The CU researchers, with assistance from a team at Stanford University headed by Bill Robinson, MD, Ph.D., collected immune cells from people whose blood markers indicated they were at risk for the disease and mixed them with the at-risk people’s feces to discover the bacteria that were tagged by the antibodies.

The researchers employed animal models to host the newly found bacteria in order to explore their theory further. These tests revealed that the bacteria not only caused the animal models to develop the blood markers observed in people who are at risk for RA but that some of the models also developed full-blown RA.

“Our collaborators led by Drs. Eddie James and Jane Buckner of Benaroya Research Institute confirmed that the T cells in the blood of people with RA will respond to these bacteria, but people who are otherwise healthy do not respond to these bacteria,” Kuhn says. “Through studies in human and animal models, we were able to identify these bacteria as being associated with the risk for developing RA. They trigger an RA-like disease in the animal models, and in humans, we can show that this bacterium seems to be triggering immune responses specific to RA.”

A new target for RA

If the unique species of bacteria is indeed driving the immune response that leads to RA in individuals already at risk for the disease, Kuhn says, it might be possible to target the bacteria with medication to prevent that response from happening.

“The next thing we want to do is identify, in larger populations of individuals at risk for RA, if these bacteria correlate with other genetic, environmental, and mucosal immune responses, and then ultimately, the development of RA,” Kuhn says. “Then we could say, ‘This is a marker that’s useful in helping predict who will go on to develop RA,’ and apply prevention strategies. The other opportunity there is that if we can understand how it is triggering these immune responses, we might be able to block the bacteria’s ability to do that. “

Studying the trigger mechanism

The research took five years to conduct and analyze, Kuhn says, helped along by individuals who discovered they were at risk for RA and volunteered to support the research effort. Eventually, the researchers want to examine exactly how the bacteria triggers the immune response, as well as different methods of preventing the reaction from happening.

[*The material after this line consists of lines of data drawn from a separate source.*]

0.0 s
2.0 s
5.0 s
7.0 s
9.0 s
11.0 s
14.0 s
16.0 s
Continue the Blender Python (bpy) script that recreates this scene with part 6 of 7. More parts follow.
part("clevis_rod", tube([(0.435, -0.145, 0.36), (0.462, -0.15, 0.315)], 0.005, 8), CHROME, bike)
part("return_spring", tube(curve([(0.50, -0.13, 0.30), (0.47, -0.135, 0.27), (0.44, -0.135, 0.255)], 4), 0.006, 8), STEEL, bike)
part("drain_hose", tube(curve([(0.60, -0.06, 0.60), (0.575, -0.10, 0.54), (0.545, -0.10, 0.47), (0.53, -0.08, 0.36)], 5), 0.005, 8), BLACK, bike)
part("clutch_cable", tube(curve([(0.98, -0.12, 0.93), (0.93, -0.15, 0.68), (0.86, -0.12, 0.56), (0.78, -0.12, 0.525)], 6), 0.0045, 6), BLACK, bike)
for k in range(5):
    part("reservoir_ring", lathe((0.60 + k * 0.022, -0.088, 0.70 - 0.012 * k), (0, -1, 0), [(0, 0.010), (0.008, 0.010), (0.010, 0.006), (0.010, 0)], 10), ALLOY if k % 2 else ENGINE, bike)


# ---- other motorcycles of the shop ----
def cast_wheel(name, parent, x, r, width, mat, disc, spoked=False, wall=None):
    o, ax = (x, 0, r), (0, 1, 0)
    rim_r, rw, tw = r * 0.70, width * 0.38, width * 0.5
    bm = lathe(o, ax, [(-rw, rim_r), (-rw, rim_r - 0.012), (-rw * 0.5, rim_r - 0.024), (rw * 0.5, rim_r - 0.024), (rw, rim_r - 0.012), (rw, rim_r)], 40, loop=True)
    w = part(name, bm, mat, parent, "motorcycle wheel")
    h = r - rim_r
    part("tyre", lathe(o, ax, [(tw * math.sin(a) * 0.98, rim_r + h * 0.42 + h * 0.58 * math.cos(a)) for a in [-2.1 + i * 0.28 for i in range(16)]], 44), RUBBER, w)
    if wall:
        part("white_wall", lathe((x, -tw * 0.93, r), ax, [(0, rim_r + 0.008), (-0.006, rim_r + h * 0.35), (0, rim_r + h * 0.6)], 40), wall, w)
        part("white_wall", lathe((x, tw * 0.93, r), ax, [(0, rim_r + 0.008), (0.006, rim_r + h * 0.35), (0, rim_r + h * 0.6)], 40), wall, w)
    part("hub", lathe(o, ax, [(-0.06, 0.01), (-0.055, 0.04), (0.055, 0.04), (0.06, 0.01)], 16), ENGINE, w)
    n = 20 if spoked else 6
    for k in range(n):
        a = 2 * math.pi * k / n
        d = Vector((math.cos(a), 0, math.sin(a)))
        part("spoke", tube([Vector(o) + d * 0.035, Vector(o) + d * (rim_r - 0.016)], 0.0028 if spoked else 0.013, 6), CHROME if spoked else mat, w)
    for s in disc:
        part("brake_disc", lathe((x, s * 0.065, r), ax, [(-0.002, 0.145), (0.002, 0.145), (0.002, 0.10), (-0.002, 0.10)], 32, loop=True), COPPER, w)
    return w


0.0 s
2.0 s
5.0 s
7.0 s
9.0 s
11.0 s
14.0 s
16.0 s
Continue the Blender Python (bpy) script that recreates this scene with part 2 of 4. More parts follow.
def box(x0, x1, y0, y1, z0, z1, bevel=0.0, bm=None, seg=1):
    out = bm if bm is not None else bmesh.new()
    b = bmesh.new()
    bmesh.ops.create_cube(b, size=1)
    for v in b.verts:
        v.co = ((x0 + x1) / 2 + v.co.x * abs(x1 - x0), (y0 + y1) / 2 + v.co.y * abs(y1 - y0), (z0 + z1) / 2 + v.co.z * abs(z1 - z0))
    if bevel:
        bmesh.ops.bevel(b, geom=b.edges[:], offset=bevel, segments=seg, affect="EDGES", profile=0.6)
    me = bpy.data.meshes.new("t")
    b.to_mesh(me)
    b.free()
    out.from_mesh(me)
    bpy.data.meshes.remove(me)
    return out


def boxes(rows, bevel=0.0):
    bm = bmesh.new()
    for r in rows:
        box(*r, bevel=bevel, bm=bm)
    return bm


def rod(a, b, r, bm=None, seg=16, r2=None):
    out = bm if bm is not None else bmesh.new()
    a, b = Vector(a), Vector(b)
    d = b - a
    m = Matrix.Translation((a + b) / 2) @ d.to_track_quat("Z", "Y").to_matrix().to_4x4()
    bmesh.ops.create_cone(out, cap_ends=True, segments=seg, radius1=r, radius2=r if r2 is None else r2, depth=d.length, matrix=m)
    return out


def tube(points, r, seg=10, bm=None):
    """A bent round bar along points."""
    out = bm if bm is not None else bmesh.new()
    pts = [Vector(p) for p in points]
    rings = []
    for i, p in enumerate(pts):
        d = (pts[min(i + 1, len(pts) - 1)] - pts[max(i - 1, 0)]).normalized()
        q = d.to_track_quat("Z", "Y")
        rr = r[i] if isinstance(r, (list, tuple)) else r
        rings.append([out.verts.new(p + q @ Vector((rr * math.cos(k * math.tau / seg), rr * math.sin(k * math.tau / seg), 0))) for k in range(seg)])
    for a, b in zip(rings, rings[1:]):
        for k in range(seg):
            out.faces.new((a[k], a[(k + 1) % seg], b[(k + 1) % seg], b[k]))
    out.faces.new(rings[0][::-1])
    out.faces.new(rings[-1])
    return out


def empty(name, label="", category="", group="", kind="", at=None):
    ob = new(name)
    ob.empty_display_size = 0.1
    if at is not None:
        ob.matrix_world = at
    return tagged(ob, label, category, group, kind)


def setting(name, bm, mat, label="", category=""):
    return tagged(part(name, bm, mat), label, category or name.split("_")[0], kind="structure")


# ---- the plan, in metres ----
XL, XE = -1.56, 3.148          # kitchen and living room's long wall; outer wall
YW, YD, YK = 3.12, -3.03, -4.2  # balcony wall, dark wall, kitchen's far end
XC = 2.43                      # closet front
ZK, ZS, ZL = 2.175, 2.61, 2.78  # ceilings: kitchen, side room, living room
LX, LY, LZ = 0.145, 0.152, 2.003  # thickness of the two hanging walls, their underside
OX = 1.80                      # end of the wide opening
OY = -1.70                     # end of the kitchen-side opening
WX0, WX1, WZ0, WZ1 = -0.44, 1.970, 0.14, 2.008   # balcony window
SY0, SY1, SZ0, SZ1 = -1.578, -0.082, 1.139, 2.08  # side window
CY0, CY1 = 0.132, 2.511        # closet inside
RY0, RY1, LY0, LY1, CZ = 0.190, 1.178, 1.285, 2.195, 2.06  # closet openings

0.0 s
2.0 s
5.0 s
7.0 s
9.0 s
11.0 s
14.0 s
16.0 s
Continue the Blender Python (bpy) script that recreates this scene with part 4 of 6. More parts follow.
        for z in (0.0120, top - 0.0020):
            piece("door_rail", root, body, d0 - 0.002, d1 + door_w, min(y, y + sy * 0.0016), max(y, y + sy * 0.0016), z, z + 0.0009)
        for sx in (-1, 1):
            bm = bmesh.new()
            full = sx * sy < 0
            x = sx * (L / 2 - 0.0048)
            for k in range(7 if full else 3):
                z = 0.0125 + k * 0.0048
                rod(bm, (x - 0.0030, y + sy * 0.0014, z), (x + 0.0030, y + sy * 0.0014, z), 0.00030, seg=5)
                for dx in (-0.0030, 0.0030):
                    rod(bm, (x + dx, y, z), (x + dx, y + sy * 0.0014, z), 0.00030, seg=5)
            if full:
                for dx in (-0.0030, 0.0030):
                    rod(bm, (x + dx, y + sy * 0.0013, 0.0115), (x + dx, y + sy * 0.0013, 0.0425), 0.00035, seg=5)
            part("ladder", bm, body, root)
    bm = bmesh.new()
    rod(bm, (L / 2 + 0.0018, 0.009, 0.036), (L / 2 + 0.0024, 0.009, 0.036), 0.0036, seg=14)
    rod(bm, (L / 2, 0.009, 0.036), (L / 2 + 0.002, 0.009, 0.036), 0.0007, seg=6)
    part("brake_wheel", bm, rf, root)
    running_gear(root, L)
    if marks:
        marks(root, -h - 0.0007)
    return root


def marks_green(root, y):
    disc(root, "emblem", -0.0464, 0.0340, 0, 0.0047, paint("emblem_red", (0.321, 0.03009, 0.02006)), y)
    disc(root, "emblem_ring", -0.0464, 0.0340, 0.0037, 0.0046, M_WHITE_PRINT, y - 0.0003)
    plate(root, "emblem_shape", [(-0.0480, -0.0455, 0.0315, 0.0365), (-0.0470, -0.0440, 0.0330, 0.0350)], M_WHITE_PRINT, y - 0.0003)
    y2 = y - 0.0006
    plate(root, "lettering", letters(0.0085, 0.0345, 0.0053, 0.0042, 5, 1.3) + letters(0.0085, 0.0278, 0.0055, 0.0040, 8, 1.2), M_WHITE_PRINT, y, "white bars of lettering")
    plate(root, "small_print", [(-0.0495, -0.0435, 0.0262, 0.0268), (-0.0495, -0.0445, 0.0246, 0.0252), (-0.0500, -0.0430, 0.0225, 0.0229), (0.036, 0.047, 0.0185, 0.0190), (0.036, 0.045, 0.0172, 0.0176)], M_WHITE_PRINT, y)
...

“There are a lot of different technologies that are just starting to come out that could selectively target a bacterium in the gut microbiome, for example, to prevent it from having immunogenic effects on the host,” she says. “For a long time, people have thought that antibiotics could be a useful therapy for RA, but rather than the sledgehammer effect of a traditional antibiotic that’s going to wipe out a large group of bacteria, we might be able to selectively target this bacterium or its effects.”

Reference: “Clonal IgA and IgG autoantibodies from individuals at risk for rheumatoid arthritis identify an arthritogenic strain of Subdoligranulum” by Meagan E. Chriswell, Adam R. Lefferts, Michael R. Clay, Alex Ren Hsu, Jennifer Seifert, Marie L. Feser, Cliff Rims, Michelle S. Bloom, Elizabeth A. Bemis, Sucai Liu, Megan D. Maerz, Daniel N. Frank, M. Kristen Demoruelle, Kevin D. Deane, Eddie A. James, Jane H. Buckner, William H. Robinson, V. Michael Holers and Kristine A. Kuhn, 26 October 2022, Science Translational Medicine.